┌──

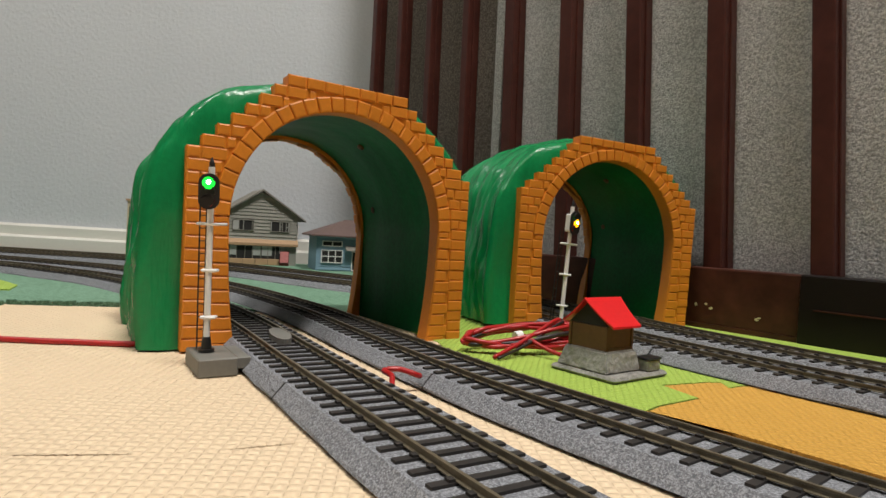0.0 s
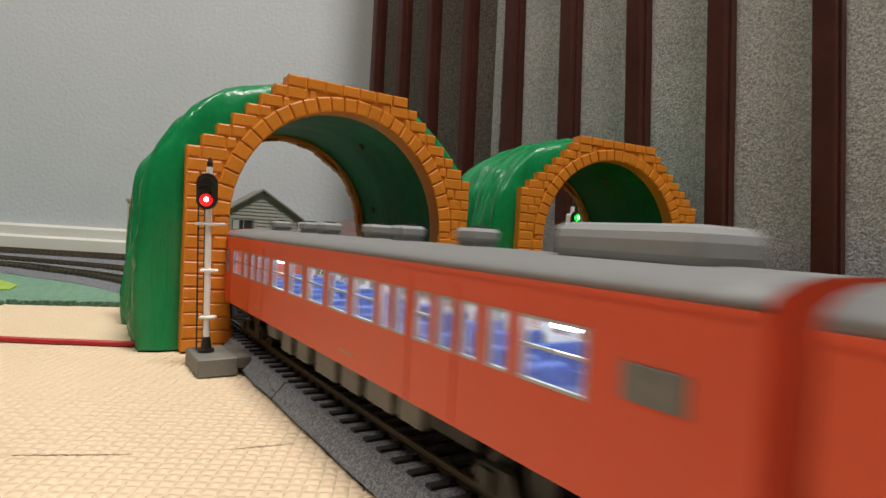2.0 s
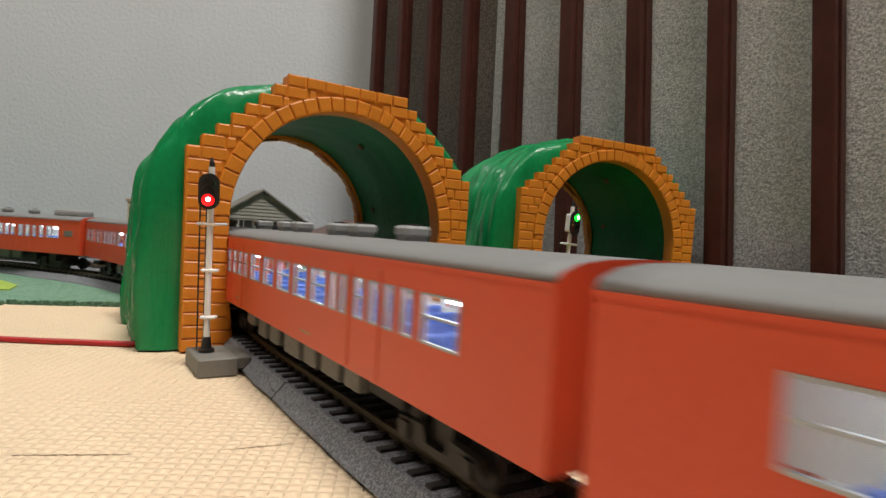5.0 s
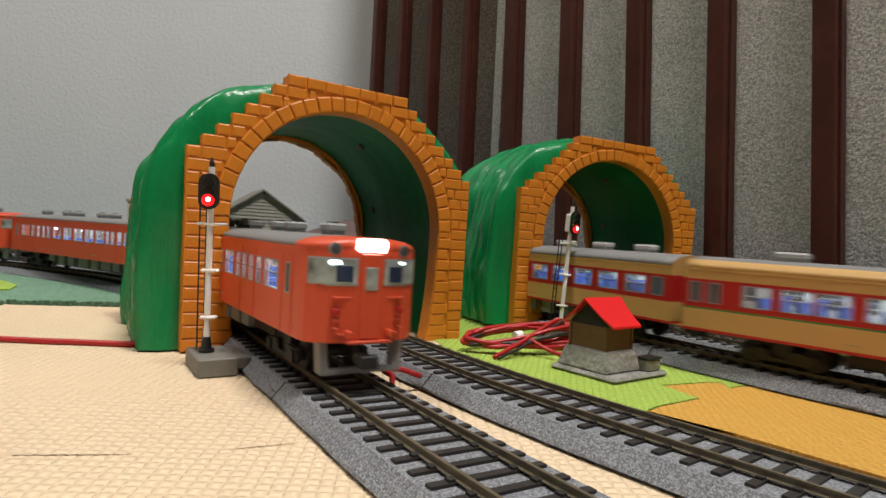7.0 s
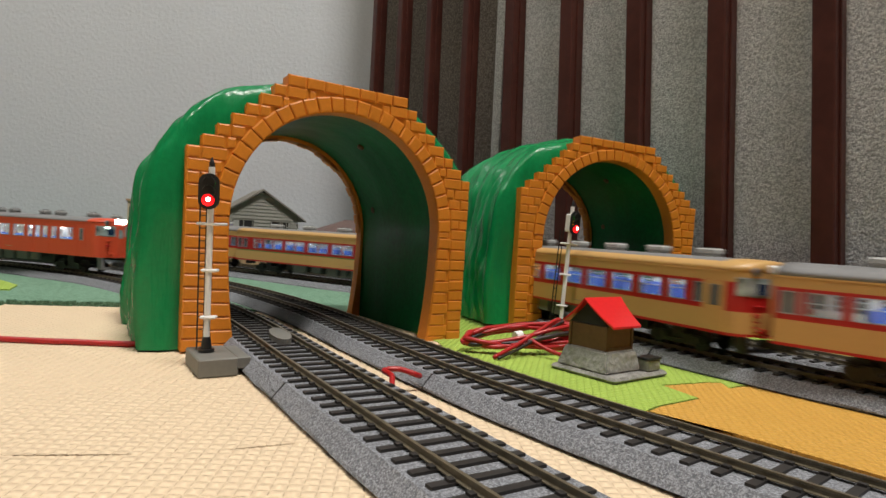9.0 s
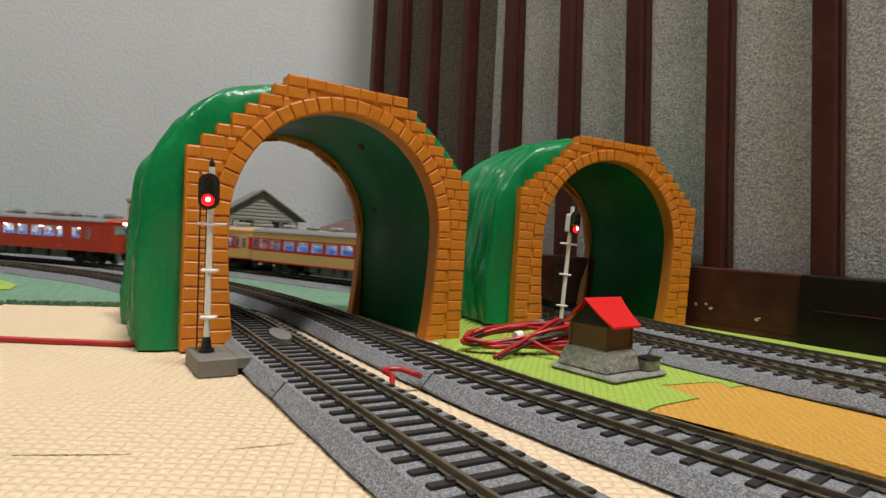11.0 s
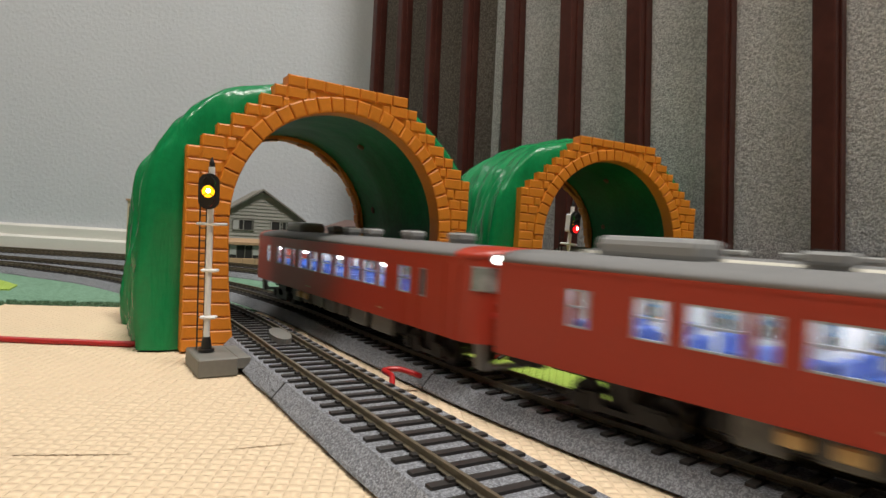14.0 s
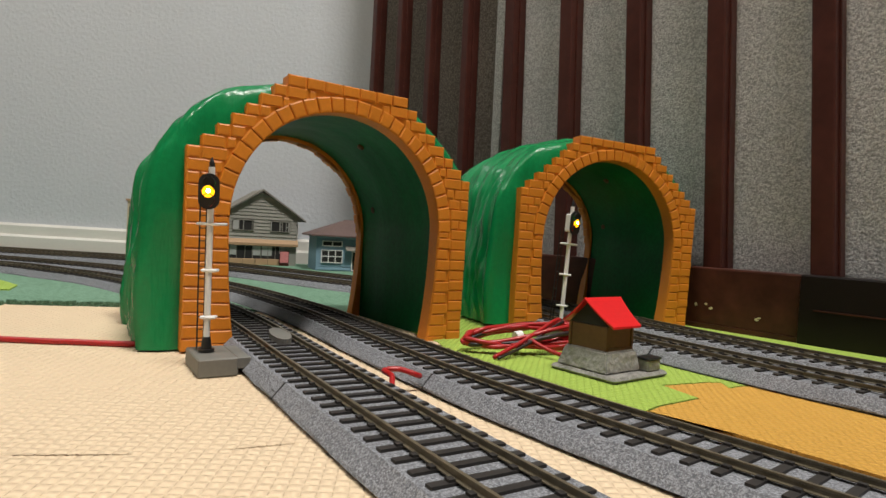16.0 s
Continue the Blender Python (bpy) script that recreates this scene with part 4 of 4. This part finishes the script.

└──

Reproduce each line word for word and drop the pictures.

* [CORRECT RESPONSE]
0.0 s
2.0 s
5.0 s
7.0 s
9.0 s
11.0 s
14.0 s
16.0 s
Continue the Blender Python (bpy) script that recreates this scene with part 4 of 4. This part finishes the script.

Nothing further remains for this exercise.